Available data –
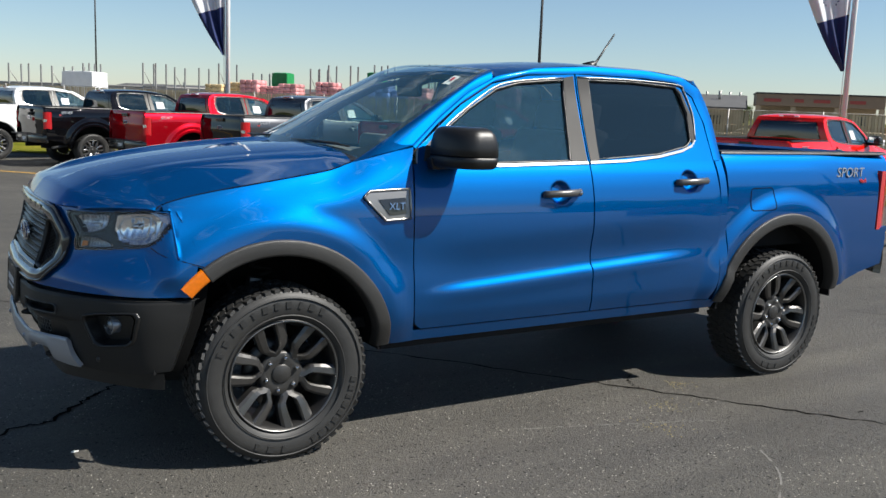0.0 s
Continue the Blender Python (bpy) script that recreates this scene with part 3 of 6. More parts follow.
def build_pickup():
    truck = thing("pickup_truck", pose(0, 0, 0), "metallic blue crew-cab pickup truck with dark alloy wheels parked on asphalt", "pickup truck", "pickup trucks")
    blue, trim, blk = M["blue"], M["trim"], M["black_plastic"]
    P = lambda name, bm, m, par=truck, label="": part(name, bm, m, par, label)

    # bonnet
    us = [0, 0.004, 0.01, 0.018, 0.03, 0.04, 0.05, 0.058, 0.065, 0.071, 0.077, 0.083, 0.09, 0.1, 0.125, 0.15, 0.18] + lin(0.21, 1.0, 44)
    vs = [-1 + i / 120 for i in range(241)]
    P("hood", sheet(hood_point, us, vs, (0, 0, 1), 0.014), blue)

    for sd in (-1, 1):
        out = (0, sd, 0)
        P("hood_seam", tube([(x, sd * (hood_y(x) + 0.0015), hood_z(x) + 0.0005) for x in lin(-0.50, 0.352, 40)], 0.0019, 6), M["void"])
        P("hood_seam", tube([(-0.50, sd * (hood_y(-0.5) + 0.0015), hood_z(-0.5)), (-0.515, sd * 0.799, 1.129), (-0.522, sd * 0.798, 1.119), (-0.525, sd * 0.795, 1.108)], 0.0019, 6), M["void"])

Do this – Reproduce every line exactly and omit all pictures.

Problem solution –
0.0 s
Continue the Blender Python (bpy) script that recreates this scene with part 3 of 6. More parts follow.
def build_pickup():
    truck = thing("pickup_truck", pose(0, 0, 0), "metallic blue crew-cab pickup truck with dark alloy wheels parked on asphalt", "pickup truck", "pickup trucks")
    blue, trim, blk = M["blue"], M["trim"], M["black_plastic"]
    P = lambda name, bm, m, par=truck, label="": part(name, bm, m, par, label)

    # bonnet
    us = [0, 0.004, 0.01, 0.018, 0.03, 0.04, 0.05, 0.058, 0.065, 0.071, 0.077, 0.083, 0.09, 0.1, 0.125, 0.15, 0.18] + lin(0.21, 1.0, 44)
    vs = [-1 + i / 120 for i in range(241)]
    P("hood", sheet(hood_point, us, vs, (0, 0, 1), 0.014), blue)

    for sd in (-1, 1):
        out = (0, sd, 0)
        P("hood_seam", tube([(x, sd * (hood_y(x) + 0.0015), hood_z(x) + 0.0005) for x in lin(-0.50, 0.352, 40)], 0.0019, 6), M["void"])
        P("hood_seam", tube([(-0.50, sd * (hood_y(-0.5) + 0.0015), hood_z(-0.5)), (-0.515, sd * 0.799, 1.129), (-0.522, sd * 0.798, 1.119), (-0.525, sd * 0.795, 1.108)], 0.0019, 6), M["void"])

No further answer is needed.